Chef adjoint de l’administration présidentielle puis vice-premier ministre, souvent qualifié de machiavélique, Vladislav Sourkov aime parfois surprendre : lors du mouvement de protestation qui secoue Moscou en 2011 après des législatives teintées de fraudes, il soutient publiquement des revendications des manifestants.

« Qui voudrait préserver la corruption, l’injustice et un système sourd dont l’idiotie progresse ? Personne ! Même ceux qui en font partie », lance-t-il alors.

En 2013, il revient au Kremlin, dans la foulée de Vladimir Poutine, comme conseiller et se consacre à la géopolitique. Il devient le principal stratège russe dans la crise ukrainienne, marquée par l’annexion de la Crimée en 2014 et un conflit meurtrier entre forces de Kiev et séparatistes pro-russes dans l’est du pays.

Alors que Moscou nie soutenir financièrement et militairement les séparatistes pro-russes, M. Sourkov ne cache pas ses liens personnels avec ces derniers. Lors de l’enterrement d’Alexandre Zakhartchenko, l’un des chefs des rebelles, tué en 2018, il le qualifie publiquement de « frère ».

Sous le coup de sanctions occidentales du fait de son rôle dans ce conflit, l’intéressé dit les considérer comme « un Oscar politique » et « un grand honneur ».

Fan du rapper américain Tupac Shakur

Néanmoins, Vladislav Sourkov est un passionné de culture américaine, fan notamment du rapper Tupac Shakur, dont le portrait trônait dans son bureau au Kremlin aux côtés de celui de Che Guevara.

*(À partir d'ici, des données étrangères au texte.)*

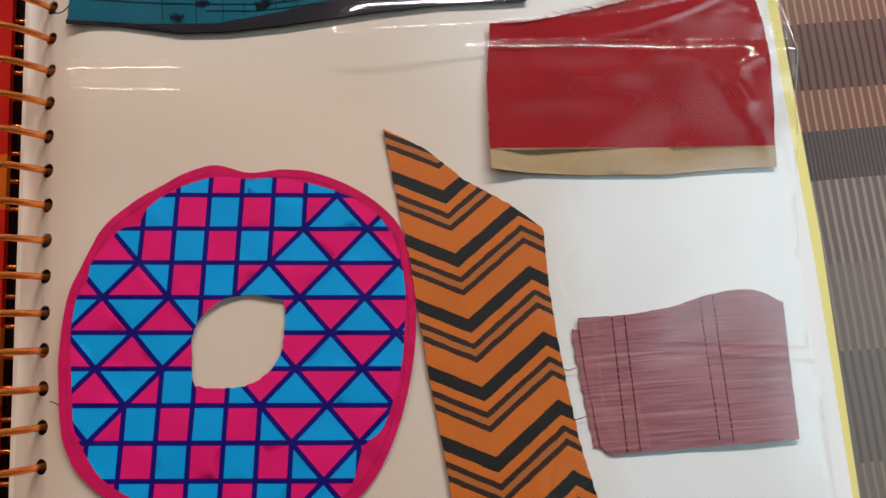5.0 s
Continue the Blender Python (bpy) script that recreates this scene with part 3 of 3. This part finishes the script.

Né en 1964 d’un père tchétchène et d’une mère russe, Vladislav Sourkov démarre sa carrière avec Mikhaïl Khodorkovski. Celui qui deviendra oligarque, milliardaire puis pire ennemi de Poutine l’avait embauché en 1987 aux relations publiques de sa banque Menatep.

Remarqué par le Kremlin, il y entre peu avant la démission surprise de Boris Eltsine, fin 1999, et l’arrivée de Vladimir Poutine.

Auteur de romans d’intrigues politiques sous le pseudonyme de Natan Doubovitsky, il a également écrit des textes pour le groupe de rock russe Agatha Christie.